My mother always recounted a story that demonstrated her penchant for caring, something she demonstrated early on. When Suja’s paternal grandfather who was disabled and who was also hard of hearing was with them, her mother would carefully turn down the radio volume so that Suja and her sister could study. Suja would be the first to come up and turn the volume up to a high decibel level saying, “why do you turn the volume down, Amma, then Thatha can’t hear the music or news at all; don’t worry, we can study in spite of the noise.” Such was the caring attitude she demonstrated.

Years ago, the age gap between us dissolved even though she was newly married, while my kids were already in school. Her hearty, sincere laughter was infectious and her zest for life was second to none. She loved hiking in the woods, biking on the Golden Gate Bridge, experimenting with other cuisines, and enjoyed whipping up feasts for her wonderful friends, who became almost inseparable and close like dear family members. She was also a truly ardent fan of Harry Potter!

There were surgeries and procedures; countless trips to local doctors and later there were visits to Mayo at Rochester and arduous days of participating in clinical trials at Columbus. If all of this wore her down physically or emotionally, she did not let that show. Her acceptance in enduring the silent ravages of her cancer and her positive outlook were so encouraging, when we began dealing with my husband’s cancer. She taught me to view it as a chronic disease.

Dr. Siddhartha Mukherjee’s comparison of cancer to what “the Red Queen tells Alice, that the world keeps shifting, so quickly under her feet that she has to keep running just to keep her position,”—“this is our predicament with cancer: we are forced to keep running merely to keep still,” she said. Even as the battle against cancer goes on, the victors and the vanquished kindle the gentle spirits in our hearts and a resolve to stay afloat whether we are directly in cancer’s midst or not.

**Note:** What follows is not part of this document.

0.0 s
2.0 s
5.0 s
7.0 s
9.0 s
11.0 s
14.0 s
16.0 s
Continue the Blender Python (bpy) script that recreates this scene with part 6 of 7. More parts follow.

And this is the path Suja led many of us through; the unfazed ways in which she and her husband raised their daughter, Swathi, who was the sweet subject of her mother’s poem of a happy writer’s block,

“My sweet daughter

Pulls my white sheet

And fills it with mountain, streams and rock.

Ah! I smile.

I don’t care about my writer’s block. “

A budding author herself, Swathi wrote an essay for India Currents, “Embarrassed by my Indianness,” which to this day remains one of the most read stories online in the magazine. She took part in the Women’s March in January, which her mother would have been very proud of!

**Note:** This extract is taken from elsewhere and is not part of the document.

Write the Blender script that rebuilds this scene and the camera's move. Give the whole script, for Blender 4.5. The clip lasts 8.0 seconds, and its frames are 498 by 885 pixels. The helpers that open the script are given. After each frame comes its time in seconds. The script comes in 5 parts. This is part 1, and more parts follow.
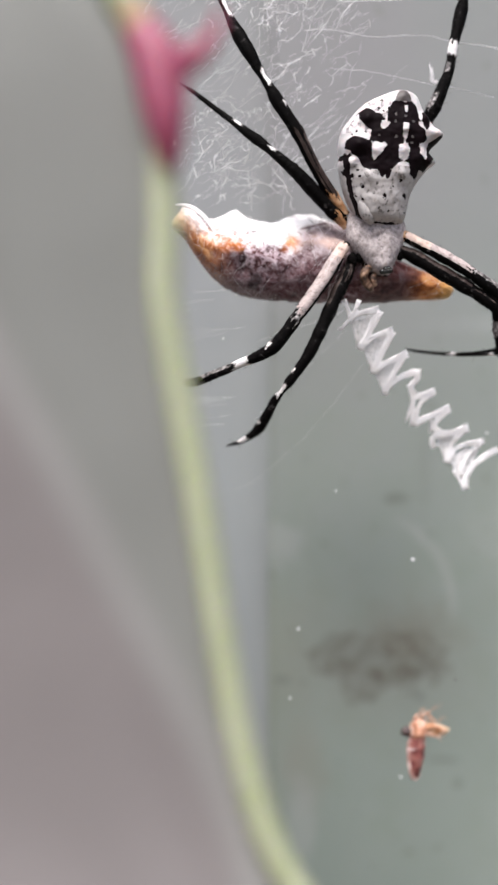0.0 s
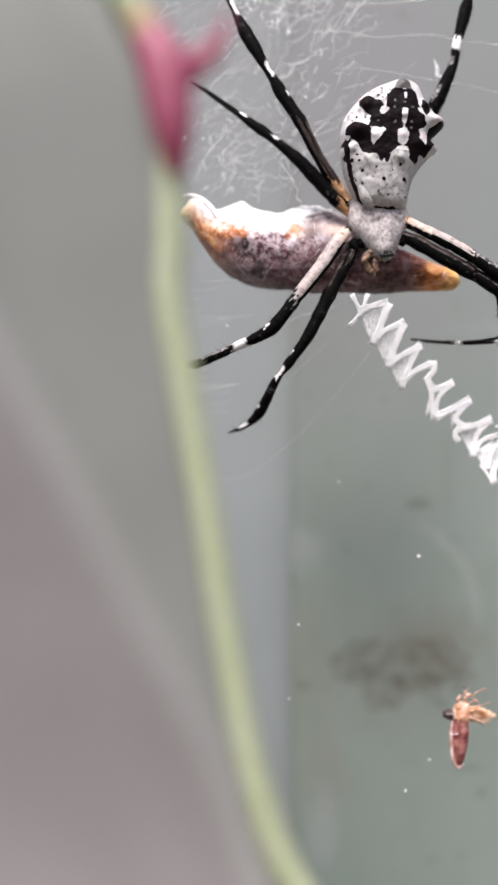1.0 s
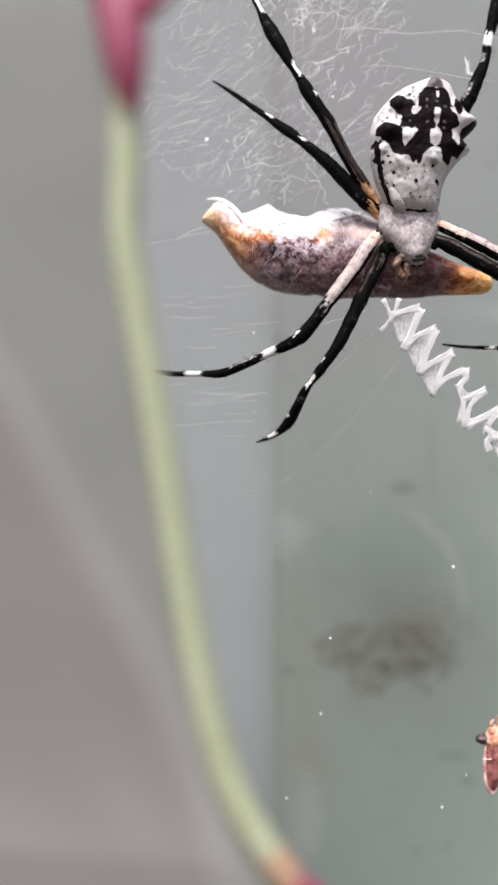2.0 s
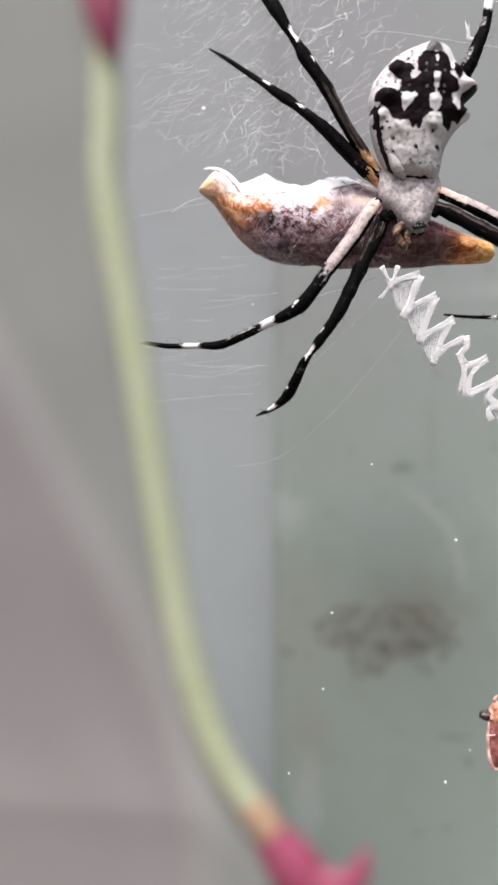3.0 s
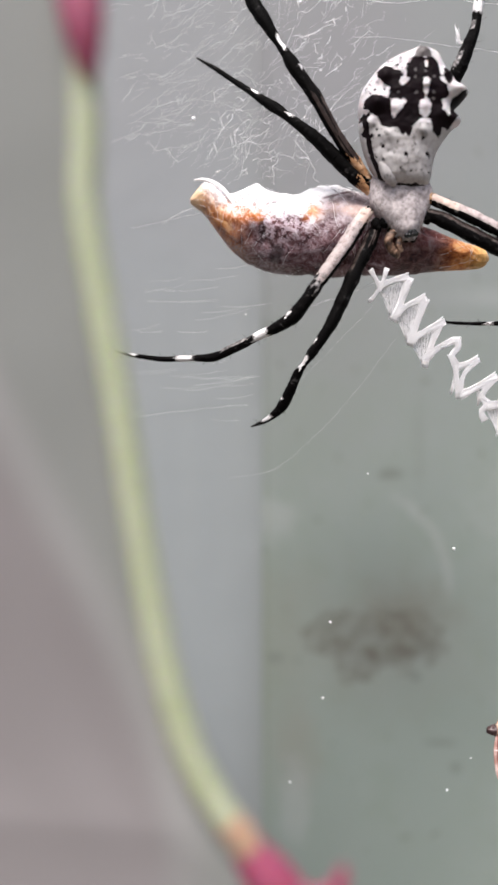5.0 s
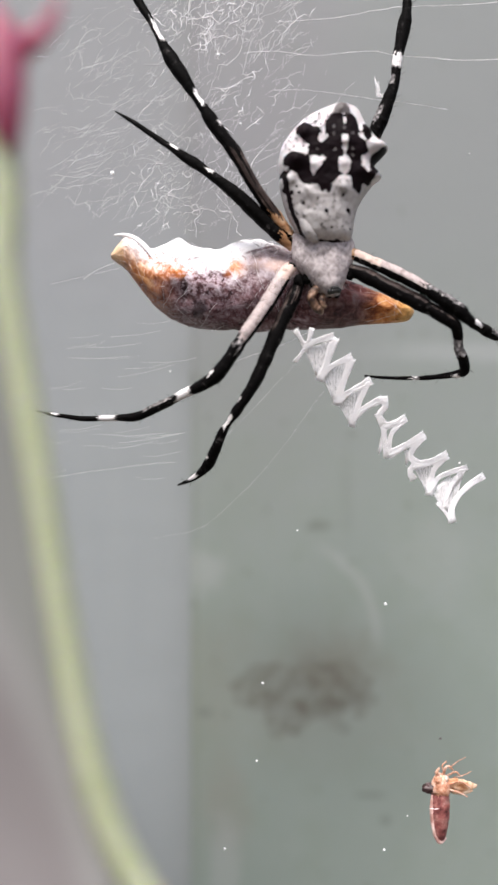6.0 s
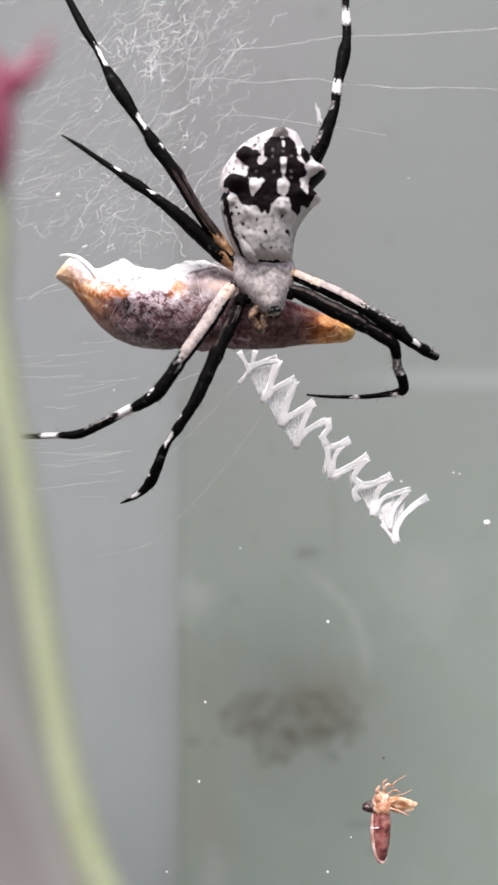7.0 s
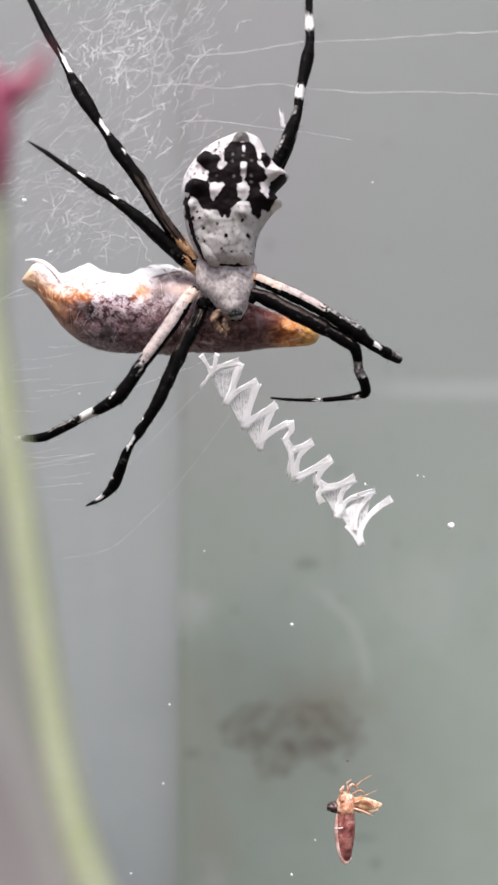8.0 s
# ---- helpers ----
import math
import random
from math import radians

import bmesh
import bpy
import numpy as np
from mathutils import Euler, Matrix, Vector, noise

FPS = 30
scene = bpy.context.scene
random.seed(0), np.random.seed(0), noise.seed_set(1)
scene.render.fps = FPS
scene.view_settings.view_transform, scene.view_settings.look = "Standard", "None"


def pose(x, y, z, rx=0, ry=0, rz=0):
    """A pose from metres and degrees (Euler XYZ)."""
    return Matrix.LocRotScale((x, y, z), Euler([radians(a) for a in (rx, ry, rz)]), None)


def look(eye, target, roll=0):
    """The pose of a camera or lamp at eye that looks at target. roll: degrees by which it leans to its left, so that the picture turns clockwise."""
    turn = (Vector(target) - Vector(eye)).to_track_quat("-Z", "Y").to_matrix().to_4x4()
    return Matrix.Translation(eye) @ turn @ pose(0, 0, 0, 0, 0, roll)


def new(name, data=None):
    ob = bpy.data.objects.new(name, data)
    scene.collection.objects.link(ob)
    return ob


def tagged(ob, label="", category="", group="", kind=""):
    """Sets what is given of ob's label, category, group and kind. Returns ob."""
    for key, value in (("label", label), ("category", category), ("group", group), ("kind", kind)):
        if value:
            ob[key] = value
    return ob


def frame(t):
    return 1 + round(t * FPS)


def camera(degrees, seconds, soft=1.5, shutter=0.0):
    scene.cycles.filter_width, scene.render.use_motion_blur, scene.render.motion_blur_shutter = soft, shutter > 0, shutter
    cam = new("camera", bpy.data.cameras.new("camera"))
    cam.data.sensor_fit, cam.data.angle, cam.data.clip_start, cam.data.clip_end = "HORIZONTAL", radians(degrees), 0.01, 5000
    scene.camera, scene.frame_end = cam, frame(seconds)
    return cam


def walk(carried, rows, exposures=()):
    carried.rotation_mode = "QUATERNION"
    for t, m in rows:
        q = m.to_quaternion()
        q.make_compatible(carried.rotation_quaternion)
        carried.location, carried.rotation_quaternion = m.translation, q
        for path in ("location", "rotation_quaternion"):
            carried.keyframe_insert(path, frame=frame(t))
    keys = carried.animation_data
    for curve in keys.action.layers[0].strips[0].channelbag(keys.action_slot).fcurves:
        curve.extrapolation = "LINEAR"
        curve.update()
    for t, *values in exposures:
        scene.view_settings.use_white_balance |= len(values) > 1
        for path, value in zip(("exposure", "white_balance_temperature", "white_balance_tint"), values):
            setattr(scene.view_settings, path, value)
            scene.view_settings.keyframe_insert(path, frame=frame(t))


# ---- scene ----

Swathi resolutely talked of equality amidst many other thoughts in her beautiful valedictory speech at her high-school, just over a year after her dear mother’s passing.

And., so, for those of us who knew her and flip the pages of every new issue of India Currents with hope for another story penned by Suja, that can not be. And for those who have wondered why this author has not written since March, 2016, this is why.

We miss you, Suja and will strive to follow the example you set!

Sujatha is survived by her husband Ramprasad Satagopan, her daughter Swathi Ramprasad, her parents – Chandra and Ramanujam, and her siblings.

Madhu Raghavan is Sujatha Ramprasad’s cousin and wrote this tribute in her memory, inspired by Suja’s daughter, Swathi Ramprasad’s valedictory speech at her high-school.